REVIEW: 'Nocterra' #4 by Scott Snyder, Tony Daniel, and Tomeu Morey

Comics set in dystopian future-worlds are a popular subgenre and 'Nocterra' from Scott Snyder and Tony Daniel does enough to differentiate itself from the pack. Nothing looks like it and and the slow-burn suspense with jump scares keeps readers on their toes. Issue four provides a sliver of hope propelling the story forward in a rewarding fashion. 


NOCTERRA #4

Writer: Scott Snyder
Artist: Tony Daniel, Tomeu Morey
Lettering: Andworld Design
Publisher: Image Comics
Release Date: June 2, 2021
Cover Price: $3.99

"FULL THROTTLE DARK," Part Four-The road runs out as Val reaches the fabled location of her promised sanctuary. Will she find the haven she so desperately seeks, or will something far more terrifying be waiting for her?

Score:
★★★★1/2 (4.5/5)

In its strongest issue yet, 'Nocterra' #4 brings the chills and the feels in this chapter that balances flashbacks, family ties, terror, and ultimately hope. It's an arc unto itself that Scott Snyder masterfully tells with a grounded emotional anchor while unleashing monsters that could themselves be manifestations of the characters' anxieties and fears. 

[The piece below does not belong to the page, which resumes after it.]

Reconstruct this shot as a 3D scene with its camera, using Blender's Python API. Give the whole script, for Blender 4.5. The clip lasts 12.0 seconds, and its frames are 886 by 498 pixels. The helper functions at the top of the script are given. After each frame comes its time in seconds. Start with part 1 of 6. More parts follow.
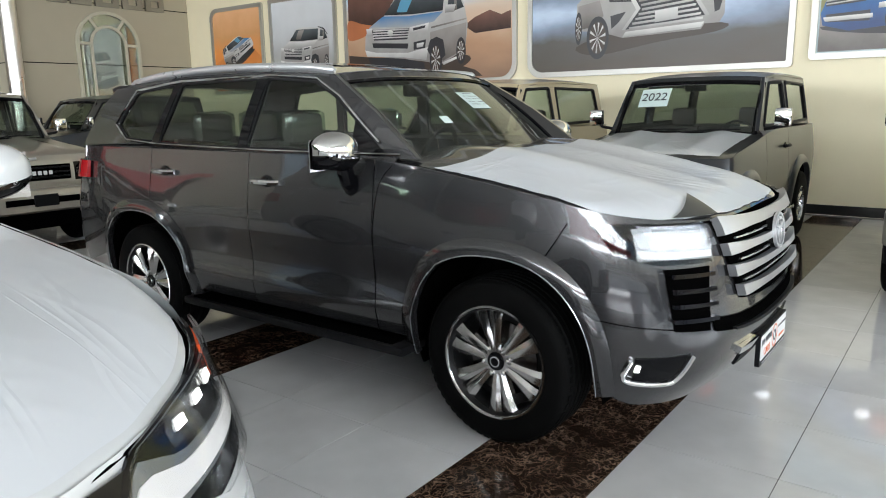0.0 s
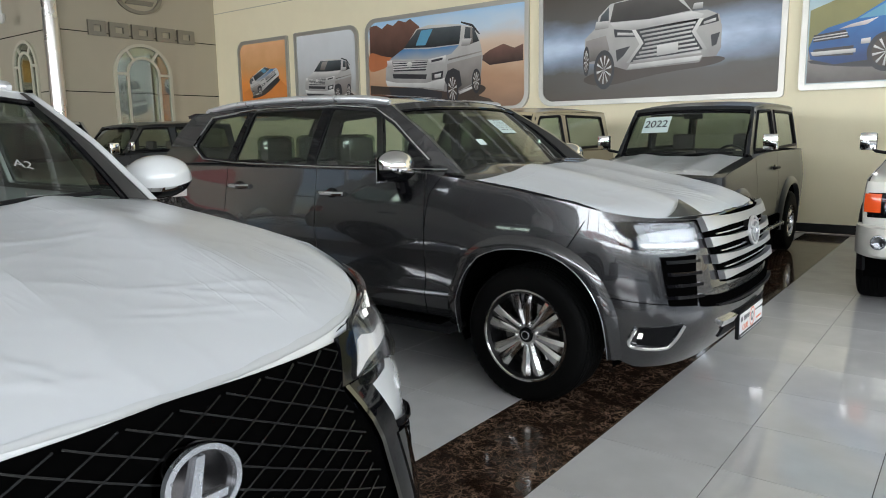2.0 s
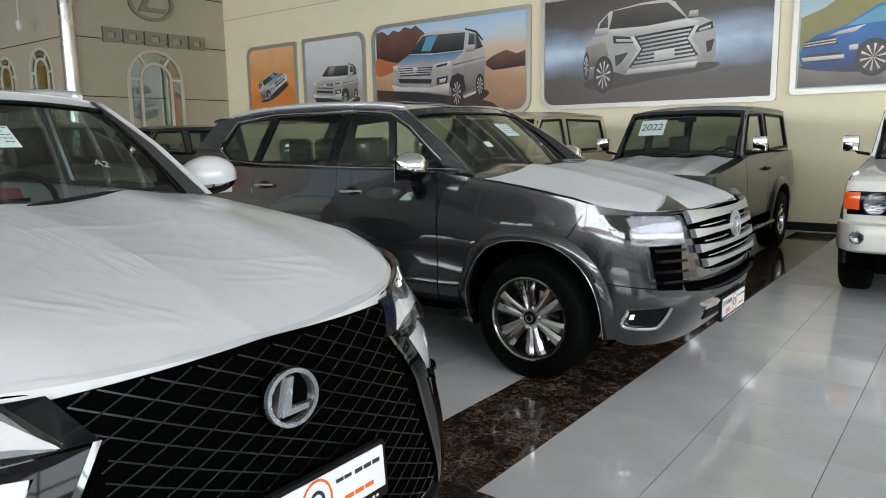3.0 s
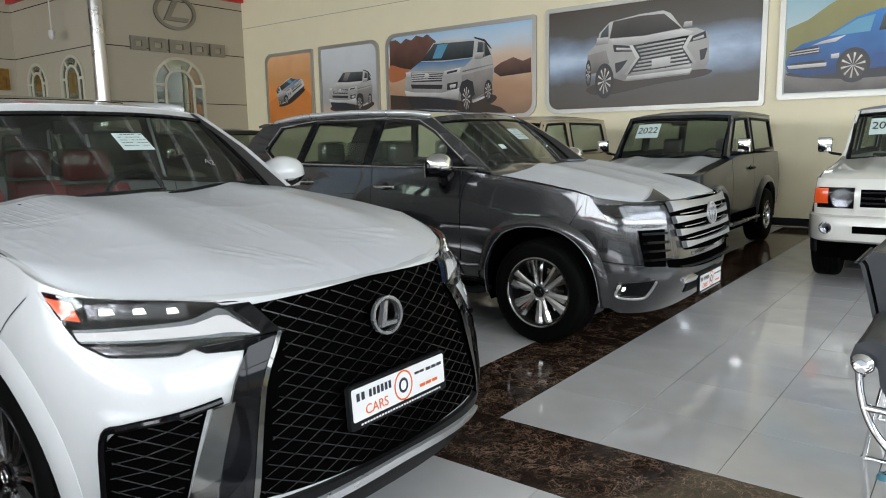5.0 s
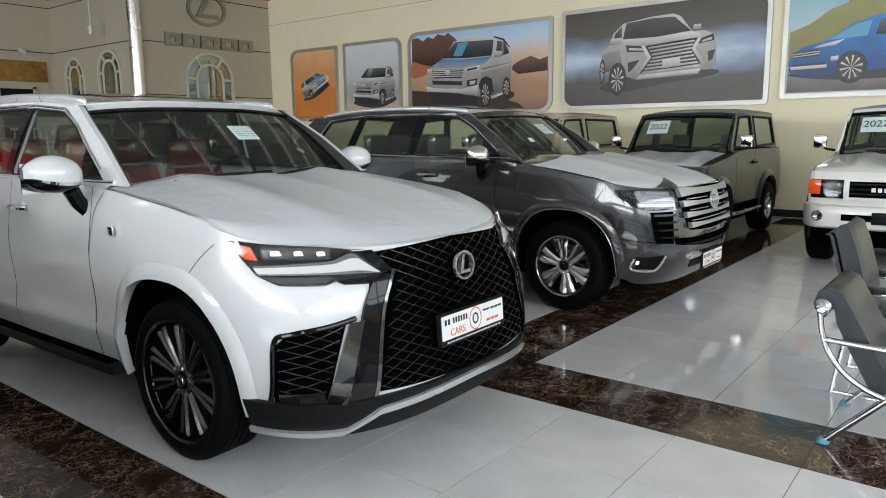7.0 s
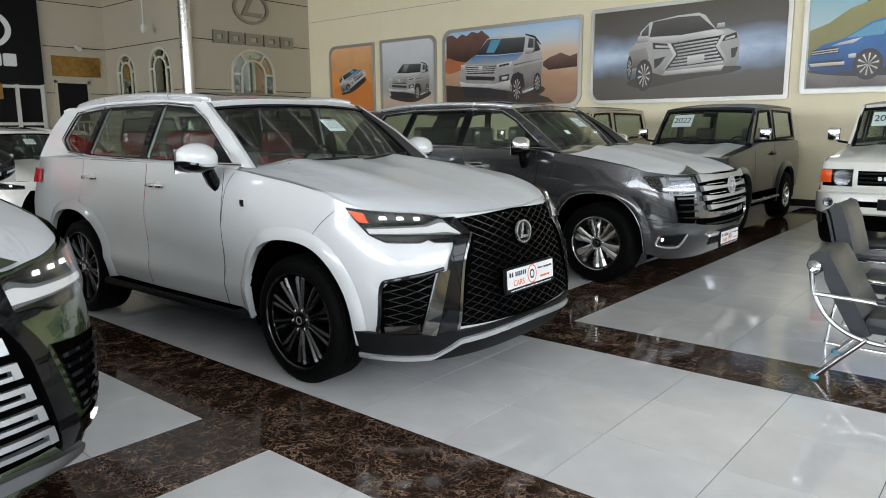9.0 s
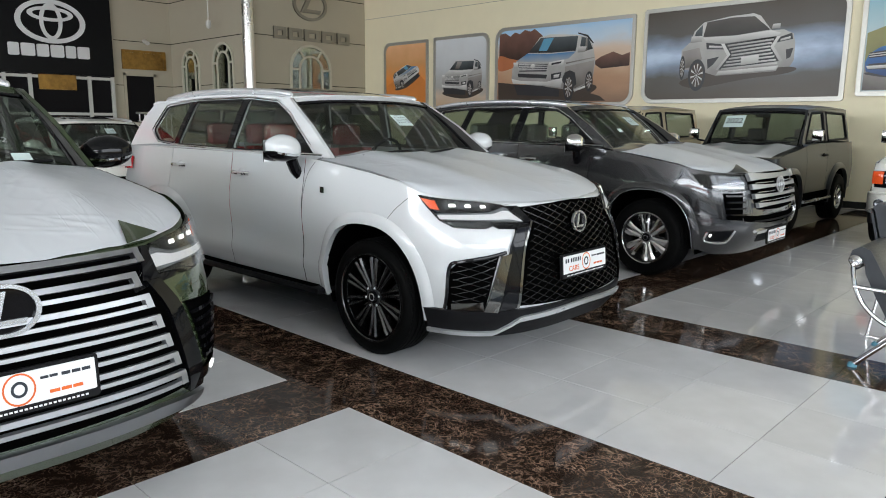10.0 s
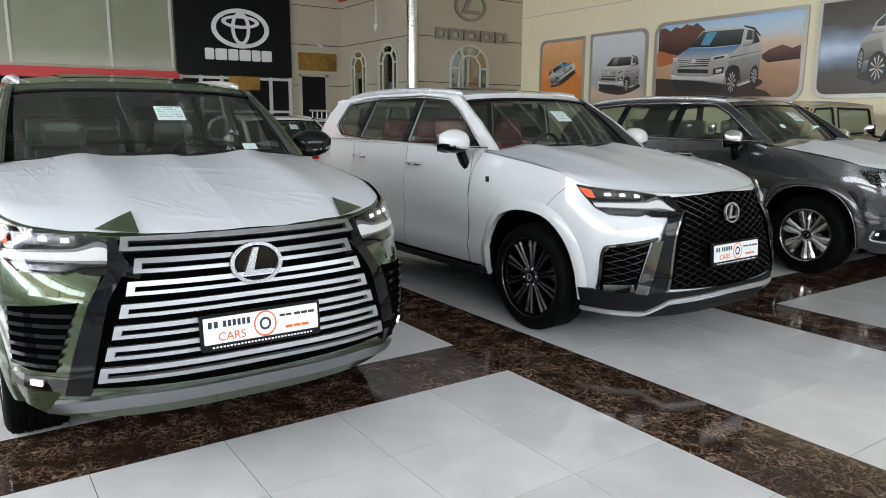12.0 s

The narration by Val has been consistently insightful as she recalls the start of the "Big PM" as they call it. There's a weight to Val's recollections like some grizzled and hardened old timer talking about life before the war. She was just a kid herself when she had to protect her brother from their parents who had turned to shades in their locked basement. Her cold but realistic outlook conflicted with Emory's more optimistic "wait and we'll be saved" approach. The entire time noises are coming from the basement, the door knob jiggles, as they wait...and they wait. Snyder knows how to wring every ounce of tension in a scene. 

In the present day, Val's trying to prevent Emory from turning into a shade too. It's a race against time but nothing means more than finding a solar lamp to delay his transformation. Even this road trip to some supposed sanctuary is worth the effort despite her doubts. If it means there's a chance to help her brother then it was all worth the danger. With the maniacal psychopath Blocktop Bill still out on the road somewhere along with the shades, there's danger at every turn. That hovering sense of dread fills the pages of 'Nocterra' because you never know when and where a shade will attack. But when it does, Tony Daniel makes sure it scares the crap out of you. 

With Daniel and colorist Tomeu Morey there isn't a single panel that doesn't look great. The panel could be of no consequence and still looks detailed and vibrantly colored. Throughout the series, the art team has given this blacked out dystopian world a surprisingly colorful and vivid portrayal. They demonstrate just how vital light is and how it penetrates the darkness by its sharp contrast. It's hard to imagine a world in perpetual nighttime but the use of light is the literal lifeblood of survival in this series. The reason of course is the bloodthirsty monsters that lurk in the dark. When they appear as they do in issue four, they are frighteningly designed, almost gargoyle-like and their gory demise is brilliantly captured with vivid colors and framing that's cinematic and visceral. 

'Nocterra' #4 is the best issue so far and Snyder and company really flex their muscles on this one while tugging at readers' heartstrings. The story takes a major step forward while providing more backstory about Val and Emory's bond. Much like 'The Walking Dead,' 'Nocterra' is carving out its own unique and gripping dystopian tale with some top tier art and interesting characters. It's a rewarding read for any comic book fan.